La santé par exemple n’est abordée que comme une dépense, alors qu’elle devrait être traitée en termes d’investissement sur l’être humain. Mais la prévention est moins productrice de "croissance" que la réparation... Et les dégâts de la pollution ou du stress au travail sur la santé, par exemple, ne sont jamais comptabilisés en négatif dans le chiffre d’affaire des entreprises.... "

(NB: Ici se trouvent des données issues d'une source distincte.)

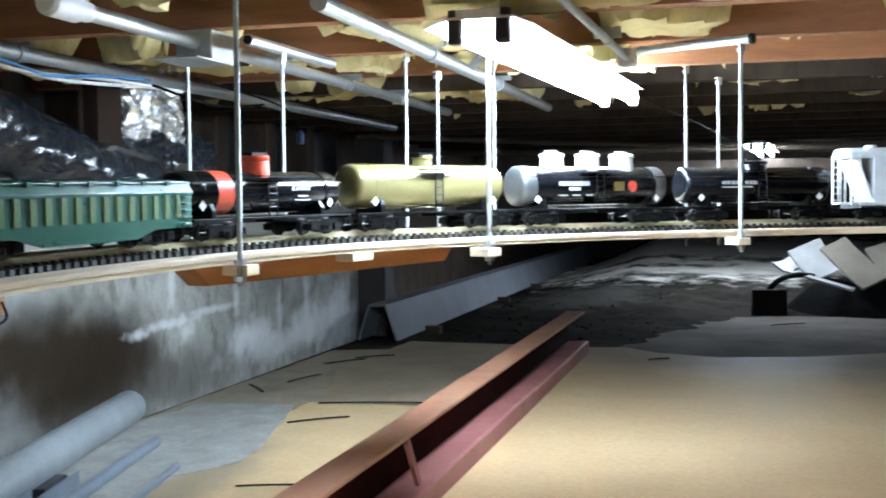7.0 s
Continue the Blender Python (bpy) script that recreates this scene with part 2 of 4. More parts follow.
def add_lathe(bm, prof, axis="x", at=(0, 0, 0), n=24, smooth=True):
    """Turns a profile of (along, radius) round an axis."""
    rings = []
    for d, r in prof:
        ring = []
        for i in range(n):
            a = 2 * math.pi * i / n
            c, s = r * math.cos(a), r * math.sin(a)
            v = {"x": (d, c, s), "z": (c, s, d), "y": (c, d, s)}[axis]
            ring.append(bm.verts.new(Vector(v) + Vector(at)))
        rings.append(ring)
    for A, B in zip(rings, rings[1:]):
        for i in range(n):
            bm.faces.new((A[i], A[(i + 1) % n], B[(i + 1) % n], B[i]))
    bm.faces.new(rings[0][::-1])
    bm.faces.new(rings[-1])


def smooth_path(pts, k=6):
    """Catmull-Rom through the points."""
    P = [Vector(p) for p in pts]
    P = [2 * P[0] - P[1]] + P + [2 * P[-1] - P[-2]]
    out = []
    for i in range(1, len(P) - 2):
        a, b, c, d = P[i - 1:i + 3]
        for j in range(k):
            t = j / k
            out.append(0.5 * (2 * b + (c - a) * t + (2 * a - 5 * b + 4 * c - d) * t * t + (3 * b - a - 3 * c + d) * t ** 3))
    out.append(P[-2])
    return out


def finish(name, bm, material, smooth=None, bevel=0.0):
    bmesh.ops.recalc_face_normals(bm, faces=bm.faces)
    if bevel:
        es = [e for e in bm.edges if len(e.link_faces) == 2 and e.calc_face_angle(0) > 0.6]
        bmesh.ops.bevel(bm, geom=es, offset=bevel, segments=2, affect="EDGES", profile=0.6, clamp_overlap=True)
    me = bpy.data.meshes.new(name)
    bm.to_mesh(me)
    bm.free()
    if smooth is not None:
        for p in me.polygons:
            p.use_smooth = True
        me.set_sharp_from_angle(angle=radians(smooth))
    me.materials.append(material)
    return me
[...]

        Comme le soulignait déjà Aristote"L'argent n'est qu'une fiction et toute sa valeur celle que la loi lui donne. L'opinion de ceux qui en font usage n'a qu'à changer, il ne sera plus d'aucune utilité et ne procurera pas la moindre des choses nécessaires à la vie. On en aurait une énorme quantité qu'on ne trouverait point, par son moyen, les aliments les plus indispensables. Or il est absurde d'appeler "richesse" un métal dont l'abondance n'empêche pas de mourir de faim ; témoin ce Midas à qui le ciel, pour le punir de son insatiable avarice, avait accordé le don de convertir en or tout ce qu'il toucherait.

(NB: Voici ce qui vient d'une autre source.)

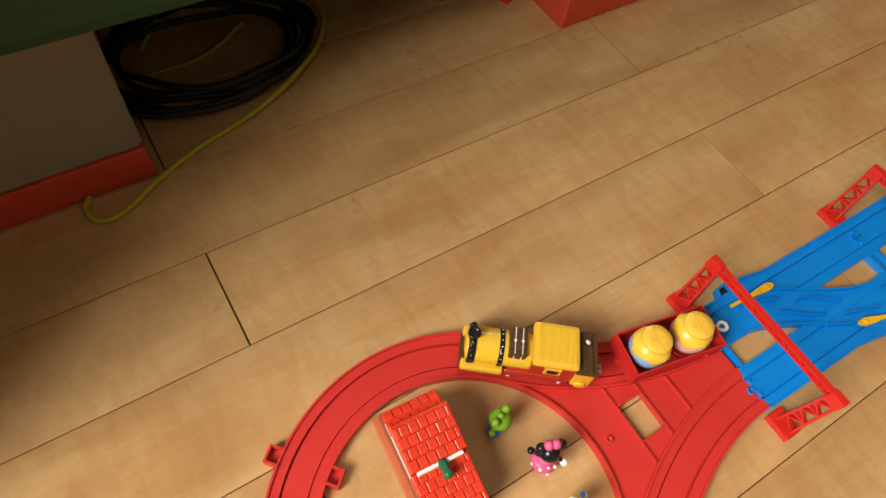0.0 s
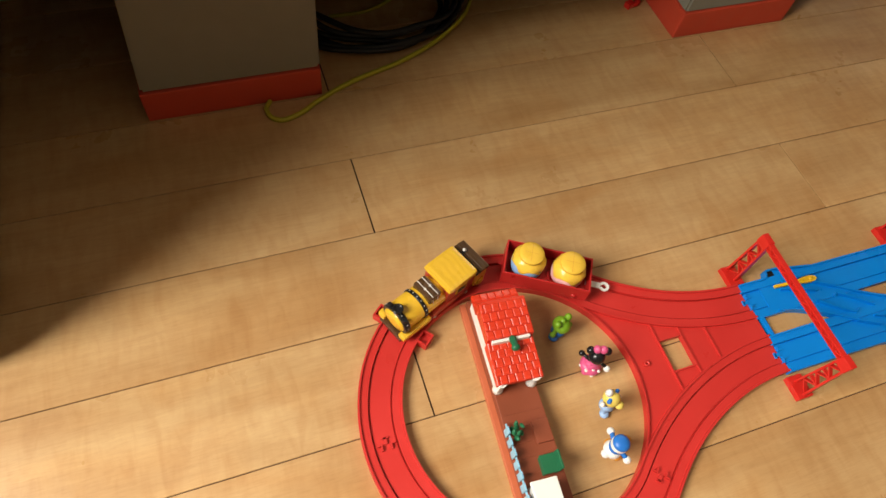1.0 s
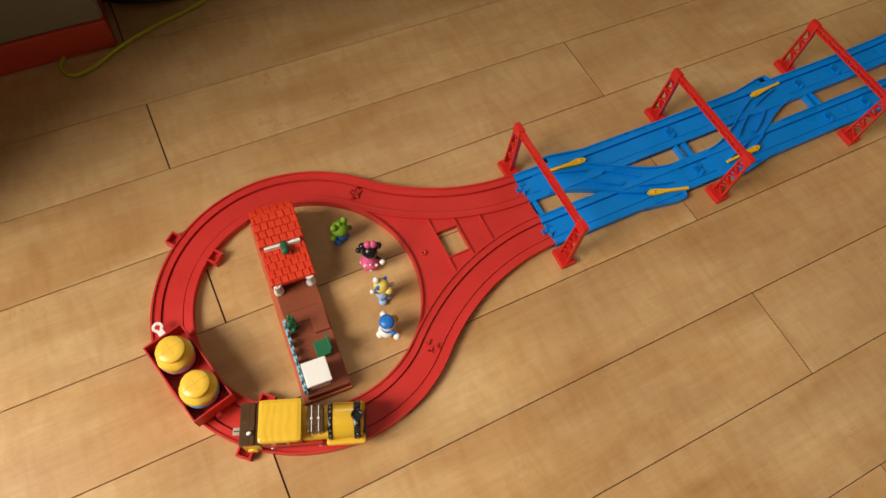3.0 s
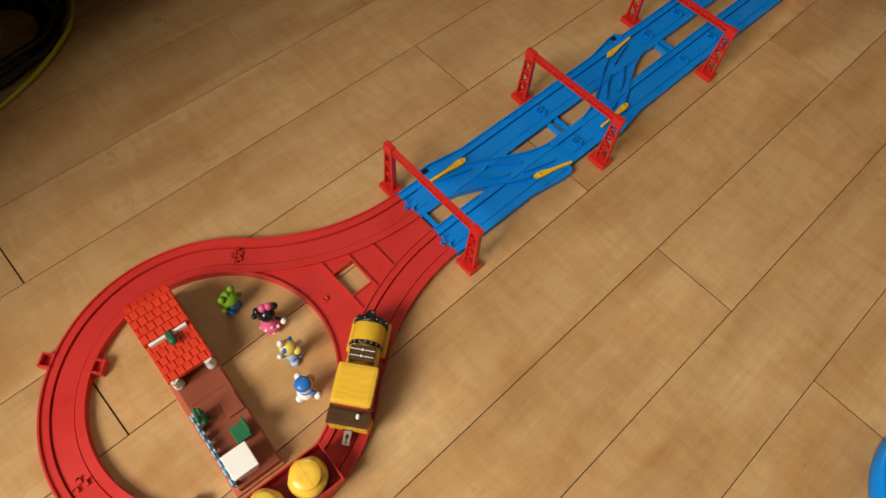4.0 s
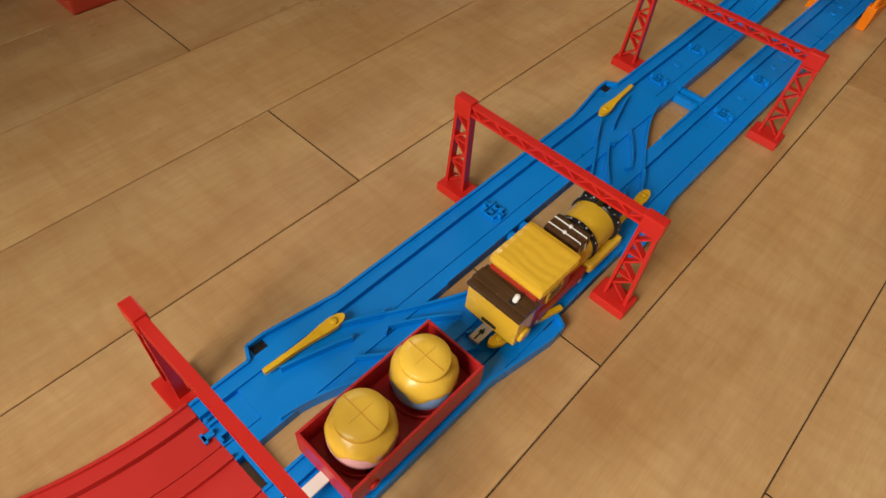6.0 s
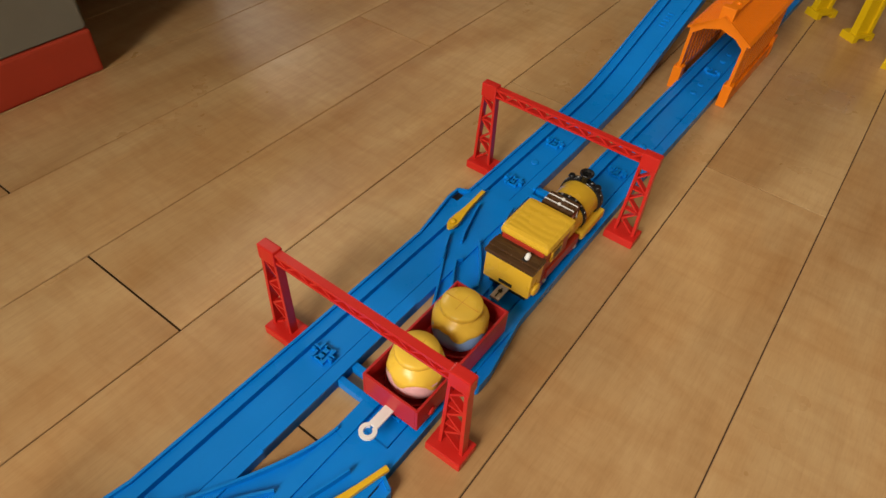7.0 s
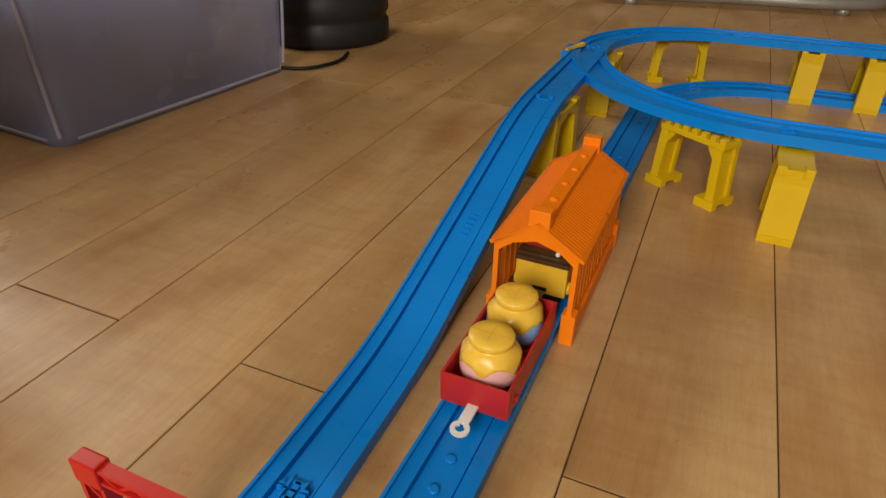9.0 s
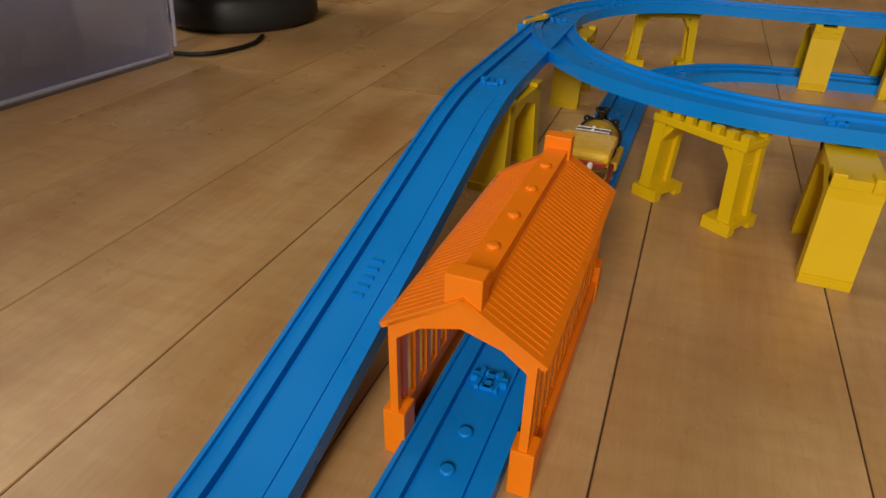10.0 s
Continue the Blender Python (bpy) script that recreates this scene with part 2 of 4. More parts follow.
def sweep(bm, prof, rows, closed_ends=True, mat=0):
    """A profile of (across, up) drawn along rows of x, y, z, heading in radians."""
    rings = []
    for x, y, z, h in rows:
        nx, ny = -math.sin(h), math.cos(h)
        rings.append([bm.verts.new((x + nx * a, y + ny * a, z + u)) for a, u in prof])
    n = len(prof)
    for k in range(len(rings) - 1):
        for i in range(n):
            f = bm.faces.new((rings[k][i], rings[k][(i + 1) % n], rings[k + 1][(i + 1) % n], rings[k + 1][i]))
            f.material_index = mat
    if closed_ends:
        bm.faces.new(rings[0][::-1]).material_index = mat
        bm.faces.new(rings[-1]).material_index = mat
    return bm


def tube(name, points, radius, mat, parent=None, cyclic=False):
    c = bpy.data.curves.new(name, "CURVE")
    c.dimensions, c.bevel_depth, c.bevel_resolution, c.resolution_u = "3D", radius, 2, 10
    sp = c.splines.new("BEZIER")
    sp.bezier_points.add(len(points) - 1)
    for bp, p in zip(sp.bezier_points, points):
        bp.co = p
        bp.handle_left_type = bp.handle_right_type = "AUTO"
    sp.use_cyclic_u = cyclic
    c.materials.append(mat)
    ob = new(name, c)
    if parent:
        ob.parent = parent
    return ob


# ---- plan of the toy railway ----
JX, AXIS = 0.022, -0.0140          # where the loop meets the blue tracks, and the middle line between the two tracks
LOOP_C, LOOP_R = (-0.2456, AXIS), 0.134
HALF = 0.030                        # from the middle line to each track
DX = JX - LOOP_C[0]
REV_R = (DX * DX + HALF * HALF - LOOP_R ** 2) / (2 * (LOOP_R - HALF))
JOIN = math.atan2(HALF + REV_R, DX)  # angle on the loop at which it swings out
SLOPE = radians(-0.36)
BL = Matrix.Translation((JX, AXIS - 0.0015, 0)) @ Matrix.Rotation(SLOPE, 4, "Z")
PIECE = 0.2158
SHORT = 0.0665                     # the piece under the third gantry


def arc(cx, cy, r, a0, a1, n, z=0.0, back=False):
    """Rows along an arc; headings follow the way."""
    out = []
    for i in range(n + 1):
        a = a0 + (a1 - a0) * i / n
        out.append((cx + r * math.cos(a), cy + r * math.sin(a), z, a + (math.pi / 2 if a1 > a0 else -math.pi / 2)))
    return out


def line(x0, y0, x1, y1, n=2, z0=0.0, z1=0.0):
    h = math.atan2(y1 - y0, x1 - x0)
    return [(x0 + (x1 - x0) * i / n, y0 + (y1 - y0) * i / n, z0 + (z1 - z0) * i / n, h) for i in range(n + 1)]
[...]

   Rien à voir avec le bien-être, sous ses différents aspects, encore moins avec le bonheur
    On peut se référer en ce sens au discours de Bob Kennedy à l' université du Kansas le 18 mars 1968:
      Notre PIB prend en compte, dans ses calculs, la pollution de l'air, la publicité pour le tabac et les courses des ambulances qui ramassent les blessés sur nos routes. Il comptabilise les systèmes de sécurité que nous installons pour protéger nos habitations et le coût des prisons où nous enfermons ceux qui réussissent à les forcer. Il intègre la destruction de nos forêts de séquoias ainsi que leur remplacement par un urbanisme tentaculaire et chaotique. Il comprend la production de napalm, des armes nucléaires et des voitures blindées de la police destinées à réprimer des émeutes dans nos villes. Il comptabilise la fabrication du fusil Whitman et du couteau Speck, ainsi que les programmes de télévision qui glorifient la violence dans le but de vendre les jouets correspondants à nos enfants. En revanche, le PIB ne tient pas compte de la santé de nos enfants, de la qualité de leur instruction, ni de la gaieté de leurs jeux.Il ne mesure pas la beauté de notre poésie ou la solidité de nos mariages. Il ne songe pas à évaluer la qualité de nos débats politiques ou l'intégrité de nos représentants. Il ne prend pas en considération notre courage, notre sagesse ou notre culture. Il ne dit rien de notre sens de la compassion ou du dévouement envers notre pays. En un mot, le PIB mesure tout, sauf ce qui fait que la vie vaut la peine d'être vécue.